- Born: December 20, 1903 Berlin, Ontario, Canada
- Died: February 28, 1974 (aged 70) Kitchener, Ontario, Canada
- Education: Chicago Evangelistic Institute, 1922-25
- Occupation(s): Teacher, Emmanuel Bible College, 1940-44, 1946-49; executive secretary, Mennonite Central Committee, Peace Section, 1949-58; executive secretary, National Service Board for Religious Objectors, 1958-69; Mennonite minister

= Harold Sherk =

Canadian priest and educator (1903–1974)

John Harold Sherk (20 December 1903 – 28 February 1974) was a Canadian Mennonite minister, educator, and advocate of Christian pacifism.

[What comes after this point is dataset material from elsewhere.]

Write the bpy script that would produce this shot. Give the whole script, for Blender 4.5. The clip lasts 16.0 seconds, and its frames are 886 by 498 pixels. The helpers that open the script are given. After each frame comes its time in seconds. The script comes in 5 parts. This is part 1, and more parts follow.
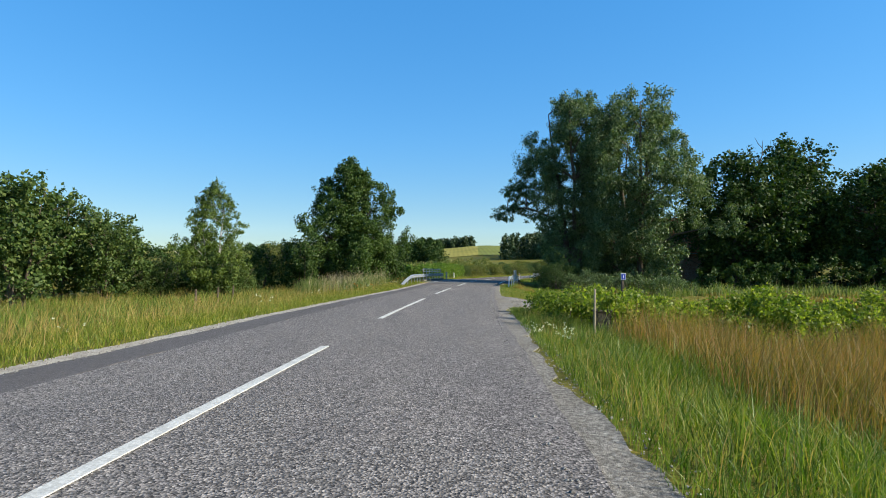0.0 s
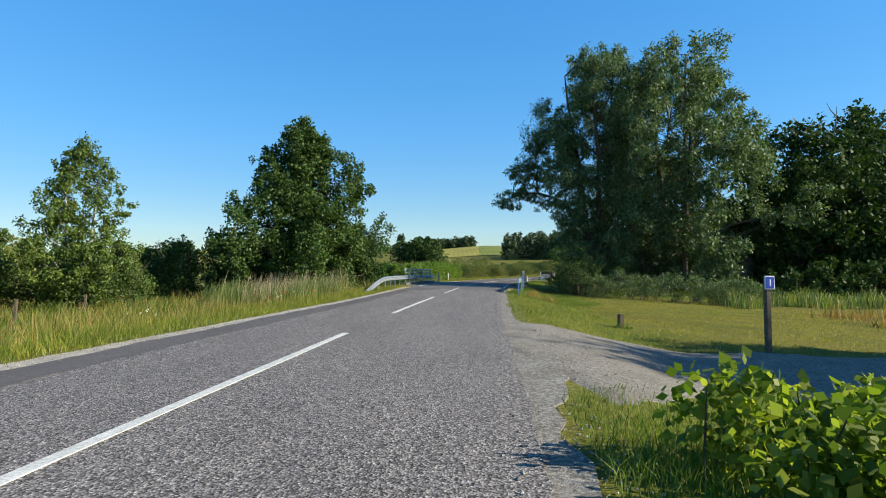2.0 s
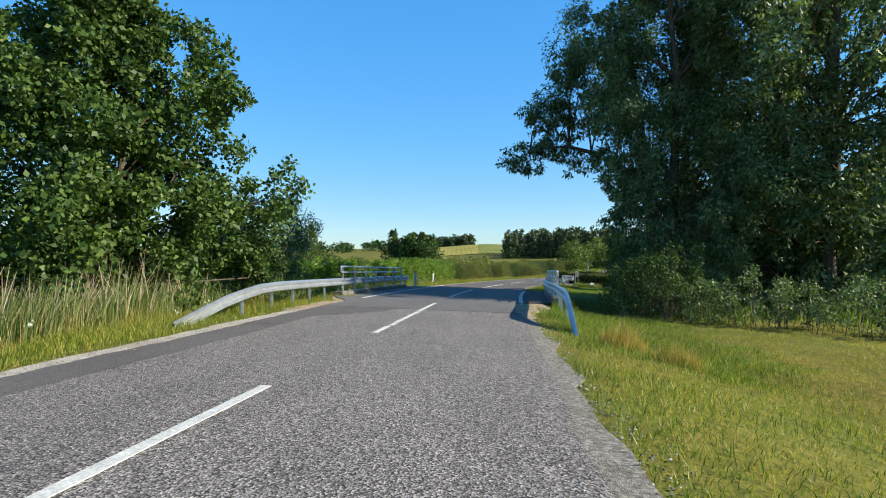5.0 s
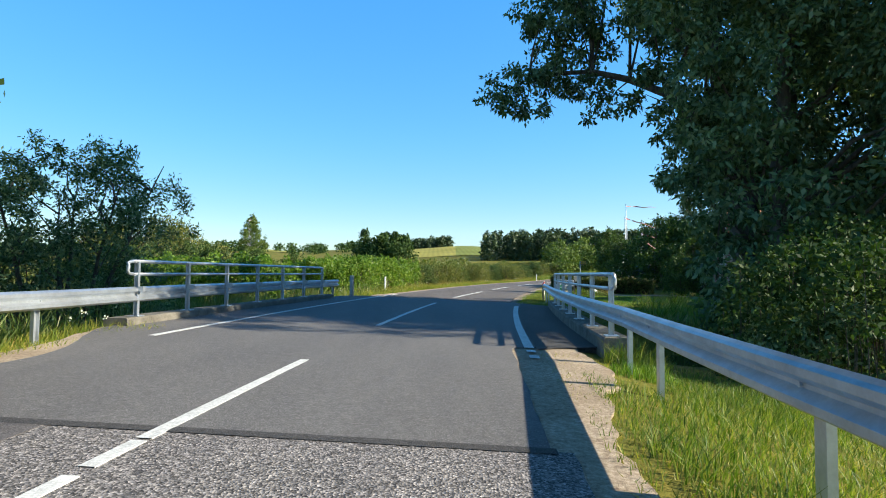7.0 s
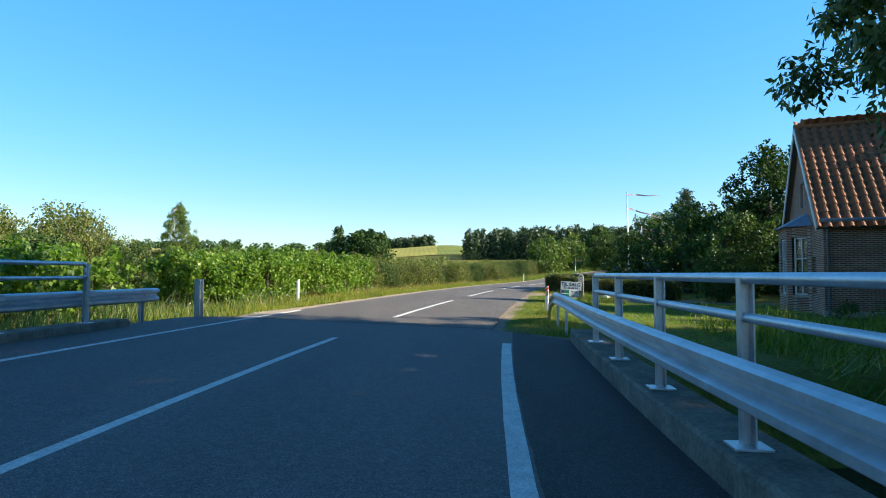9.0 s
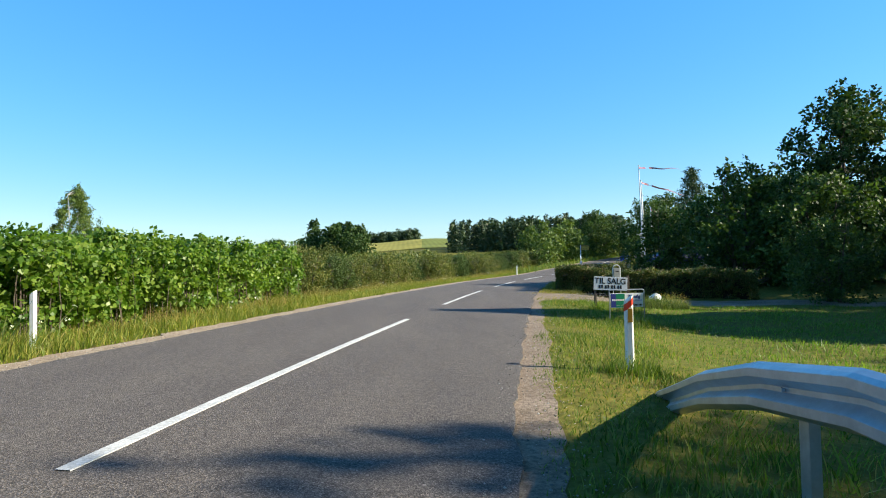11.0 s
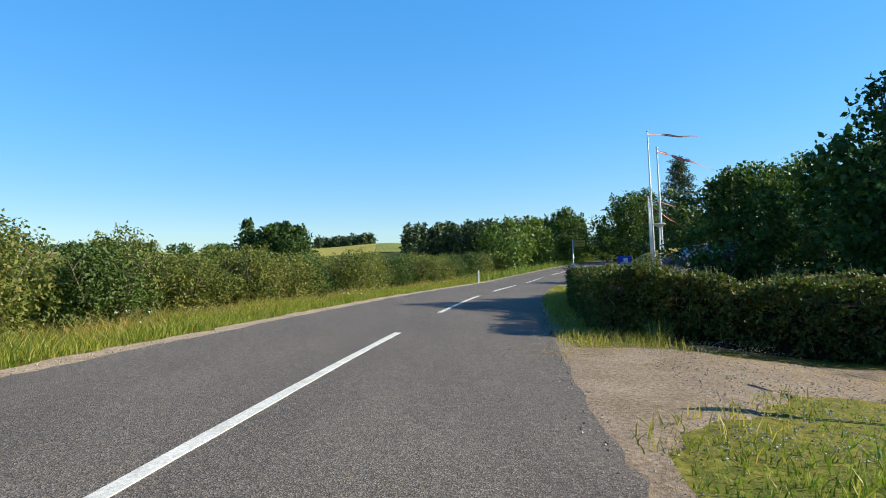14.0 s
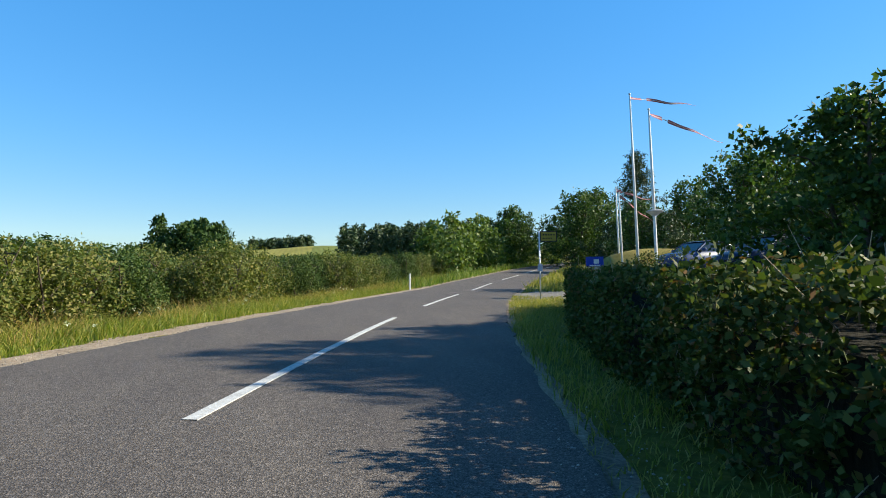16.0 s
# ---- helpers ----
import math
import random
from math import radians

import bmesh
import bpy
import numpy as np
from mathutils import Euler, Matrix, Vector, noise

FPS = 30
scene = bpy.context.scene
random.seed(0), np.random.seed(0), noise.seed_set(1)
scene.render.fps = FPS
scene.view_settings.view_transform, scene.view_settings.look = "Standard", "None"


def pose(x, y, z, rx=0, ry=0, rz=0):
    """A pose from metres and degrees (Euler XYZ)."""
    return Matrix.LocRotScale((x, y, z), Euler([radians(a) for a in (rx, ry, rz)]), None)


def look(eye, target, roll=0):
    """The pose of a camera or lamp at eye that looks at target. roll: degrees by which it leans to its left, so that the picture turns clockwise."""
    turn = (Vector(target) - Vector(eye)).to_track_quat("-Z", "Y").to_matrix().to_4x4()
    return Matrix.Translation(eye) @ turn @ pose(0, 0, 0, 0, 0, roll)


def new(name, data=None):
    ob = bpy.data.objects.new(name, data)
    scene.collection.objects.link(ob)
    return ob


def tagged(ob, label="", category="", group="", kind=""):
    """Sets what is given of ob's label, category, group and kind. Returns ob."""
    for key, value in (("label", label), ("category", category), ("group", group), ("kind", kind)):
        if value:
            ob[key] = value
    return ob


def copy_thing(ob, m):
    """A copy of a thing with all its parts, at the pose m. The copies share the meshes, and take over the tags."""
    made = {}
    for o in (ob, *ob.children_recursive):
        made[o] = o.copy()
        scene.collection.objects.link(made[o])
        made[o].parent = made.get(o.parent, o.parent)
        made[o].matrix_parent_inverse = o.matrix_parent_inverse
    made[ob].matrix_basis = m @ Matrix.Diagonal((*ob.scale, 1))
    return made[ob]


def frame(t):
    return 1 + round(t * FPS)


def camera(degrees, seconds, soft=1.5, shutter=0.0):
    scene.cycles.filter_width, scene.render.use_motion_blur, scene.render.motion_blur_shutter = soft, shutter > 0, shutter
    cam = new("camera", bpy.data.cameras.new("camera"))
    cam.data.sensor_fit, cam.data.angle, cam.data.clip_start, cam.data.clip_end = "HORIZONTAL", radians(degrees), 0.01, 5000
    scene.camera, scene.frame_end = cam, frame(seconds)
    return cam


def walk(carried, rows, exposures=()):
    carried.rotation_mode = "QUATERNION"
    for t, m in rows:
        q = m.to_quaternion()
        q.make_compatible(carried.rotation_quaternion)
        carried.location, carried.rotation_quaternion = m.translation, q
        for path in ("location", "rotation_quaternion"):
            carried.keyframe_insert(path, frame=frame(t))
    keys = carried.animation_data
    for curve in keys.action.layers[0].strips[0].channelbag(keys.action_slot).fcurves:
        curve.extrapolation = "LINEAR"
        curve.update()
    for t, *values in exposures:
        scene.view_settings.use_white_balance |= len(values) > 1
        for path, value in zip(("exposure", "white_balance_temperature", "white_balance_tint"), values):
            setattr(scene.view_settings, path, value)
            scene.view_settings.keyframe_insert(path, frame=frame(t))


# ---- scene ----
cam = camera(78.0, 16.0, soft=1.0)
METRES, EYE, TILT, LEAN, TURN = 80.0, 1.4, 1.5, 0.0, 0.0
PATH = [
    (0, (0.795, 0.782, 1.180), (0.752, 2.78, 1.261), -0.1),
    (0.5, (1.0, 4.087, 1.189), (1.019, 6.085, 1.267), -0.1),
    (1, (1.239, 7.364, 1.177), (1.229, 9.363, 1.256), -0.2),
    (1.5, (1.447, 10.695, 1.182), (1.421, 12.693, 1.262), -0.1),
    (2, (1.587, 13.928, 1.164), (1.54, 15.925, 1.248), -0.1),
    (2.5, (1.774, 17.19, 1.187), (1.71, 19.187, 1.274), -0.1),
    (3, (1.898, 20.529, 1.188), (1.84, 22.526, 1.278), -0.3),
    (3.5, (2.066, 23.85, 1.188), (2.009, 25.847, 1.274), -0.2),
    (4, (2.225, 26.992, 1.213), (2.16, 28.99, 1.288), -0.3),
    (6.5, (3.252, 43.506, 1.228), (3.269, 45.504, 1.318), 0.8),
    (7, (3.578, 46.612, 1.218), (3.613, 48.609, 1.307), 0.5),
    (7.5, (3.946, 49.652, 1.217), (4.005, 51.649, 1.304), 0.4),
    (8, (4.370, 52.661, 1.207), (4.450, 54.657, 1.296), 0.3),
    (8.5, (4.844, 55.659, 1.198), (4.934, 57.655, 1.289), 0.3),
    (9, (5.255, 58.468, 1.252), (5.351, 60.464, 1.341), 0.2),
    (11.5, (7.31, 73.34, 1.261), (7.469, 75.333, 1.324), -1.5),
    (12, (7.829, 76.226, 1.197), (8.008, 78.217, 1.263), -1.5),
    (12.5, (8.34, 79.115, 1.162), (8.537, 81.104, 1.231), -1.4),
    (13, (8.934, 82.083, 1.148), (9.139, 84.071, 1.224), -1.3),
    (13.5, (9.486, 84.882, 1.154), (9.732, 86.866, 1.234), -1.2),
    (14, (10.13, 87.817, 1.143), (10.429, 89.793, 1.227), -1.1),
    (14.5, (10.878, 90.768, 1.112), (11.246, 92.732, 1.202), -1.0),
    (15, (11.593, 93.398, 1.092), (12.013, 95.352, 1.187), -1.0),
    (15.5, (12.32, 95.934, 1.082), (12.764, 97.881, 1.18), -0.9),
    (16, (13.133, 98.448, 1.092), (13.638, 100.381, 1.188), -0.8),
]
EXPOSURES = [(0.0, 0.50), (4.0, 0.60), (6.5, 0.85), (9.0, 1.00), (11.5, 0.80), (13.5, 0.68), (16.0, 0.62)]
walk(cam, [(t, look(eye, target, roll)) for t, eye, target, roll in PATH], EXPOSURES)

# ---- light ----
SUN_EL, SUN_AZ = 28.0, 100.0
SUN_DIR = Vector((math.sin(radians(SUN_AZ)) * math.cos(radians(SUN_EL)), math.cos(radians(SUN_AZ)) * math.cos(radians(SUN_EL)), math.sin(radians(SUN_EL))))
world = bpy.data.worlds.new("sky")
scene.world = world
world.use_nodes = True
wt = world.node_tree
wt.nodes.clear()
sky = wt.nodes.new("ShaderNodeTexSky")
sky.sky_type = "NISHITA"
sky.sun_disc = False
sky.sun_elevation, sky.sun_rotation = radians(SUN_EL), radians(SUN_AZ)
sky.altitude, sky.air_density, sky.dust_density, sky.ozone_density = 0, 1.0, 0.1, 2.0
bg = wt.nodes.new("ShaderNodeBackground")
bg.inputs["Strength"].default_value = 0.28
wo = wt.nodes.new("ShaderNodeOutputWorld")
hsv = wt.nodes.new("ShaderNodeHueSaturation")
hsv.inputs["Saturation"].default_value = 2.35
gam = wt.nodes.new("ShaderNodeGamma")
gam.inputs["Gamma"].default_value = 0.4
wt.links.new(sky.outputs[0], gam.inputs["Color"])
wt.links.new(gam.outputs[0], hsv.inputs["Color"])
blue = wt.nodes.new("ShaderNodeMix")
blue.data_type, blue.blend_type = "RGBA", "MULTIPLY"
blue.inputs[0].default_value, blue.inputs[7].default_value = 1.0, (0.72, 1.02, 1.27, 1)
wt.links.new(hsv.outputs[0], blue.inputs[6])
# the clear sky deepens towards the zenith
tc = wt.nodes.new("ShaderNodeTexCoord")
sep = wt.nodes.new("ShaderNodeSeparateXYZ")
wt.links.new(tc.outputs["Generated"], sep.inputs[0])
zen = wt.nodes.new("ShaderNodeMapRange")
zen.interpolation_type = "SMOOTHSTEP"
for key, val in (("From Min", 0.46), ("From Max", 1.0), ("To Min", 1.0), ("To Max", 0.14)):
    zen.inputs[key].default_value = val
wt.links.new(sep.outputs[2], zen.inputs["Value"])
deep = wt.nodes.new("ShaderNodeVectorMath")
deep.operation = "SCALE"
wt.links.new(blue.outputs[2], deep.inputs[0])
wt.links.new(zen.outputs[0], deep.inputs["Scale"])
# a thin summer haze mutes the lowest band
low = wt.nodes.new("ShaderNodeMapRange")
low.interpolation_type = "SMOOTHSTEP"
for key, val in (("From Min", 0.0), ("From Max", 0.26), ("To Min", 1.0), ("To Max", 0.0)):
    low.inputs[key].default_value = val
wt.links.new(sep.outputs[2], low.inputs["Value"])
haze = wt.nodes.new("ShaderNodeMix")
haze.data_type, haze.blend_type = "RGBA", "MULTIPLY"
haze.inputs[7].default_value = (1.12, 0.91, 0.80, 1)
wt.links.new(low.outputs[0], haze.inputs[0])
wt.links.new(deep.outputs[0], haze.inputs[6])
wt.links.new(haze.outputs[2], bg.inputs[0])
wt.links.new(bg.outputs[0], wo.inputs[0])
sun = new("sun", bpy.data.lights.new("sun", "SUN"))
sun.data.energy, sun.data.angle, sun.data.color = 5.5, radians(0.53), (1.0, 0.925, 0.74)
sun.matrix_world = look(SUN_DIR * 200, (0, 0, 0))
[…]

==Early life and background==
Sherk was born in Berlin, Ontario (later renamed to Kitchener in 1916). His father, John Hubert Sherk, was a local farmer and deacon near Centreville, which at the time was in Waterloo Township and had not been annexed by the city of Kitchener. Harold's grandfather, Moses Sherk, was a Mennonite minister. His great-grandfather, Abraham Sherk (1817–1898), was the first in his line to be born in Waterloo Township; he grew up near Blair, of which his own grandfather, Joseph Schörg (17691855), had been one of the first settlers, and also one of the first settlers of Waterloo Township in general. He was part of the first wave of Pennsylvania Dutch settlers who purchased plots in the German Company Tract. The family had previously lived in Switzerland before emigrating to Lancaster County, Pennsylvania in 1727.

==Peace activism==

As the first secretary of the Conference of Historic Peace Churches (formed in 1940 in Ontario), Sherk negotiated frequently with the Canadian federal government. In India from 1944 to 1946, under the auspices of the Mennonite Central Committee he implemented what grew to be, by the 1980s, a million-dollar relief program. Soon afterwards in Akron, Pennsylvania he became the first full-time employee of the Peace Section of Mennonite Central Committee, and "his efforts to protect the rights of conscientious objectors was evident in the 1951 U.S. military draft law" known as the Universal Military Training and Service Act.

From the late 1950s to 1969, in Washington, D.C. Sherk was the executive secretary of the National Service Board for Religious Objectors, representing the peace interests of the Mennonites to the American federal government. His legacy may be summarized as, "From World War II through the Korean and Vietnam wars, J. Harold Sherk was a leader in promoting Christian pacifism."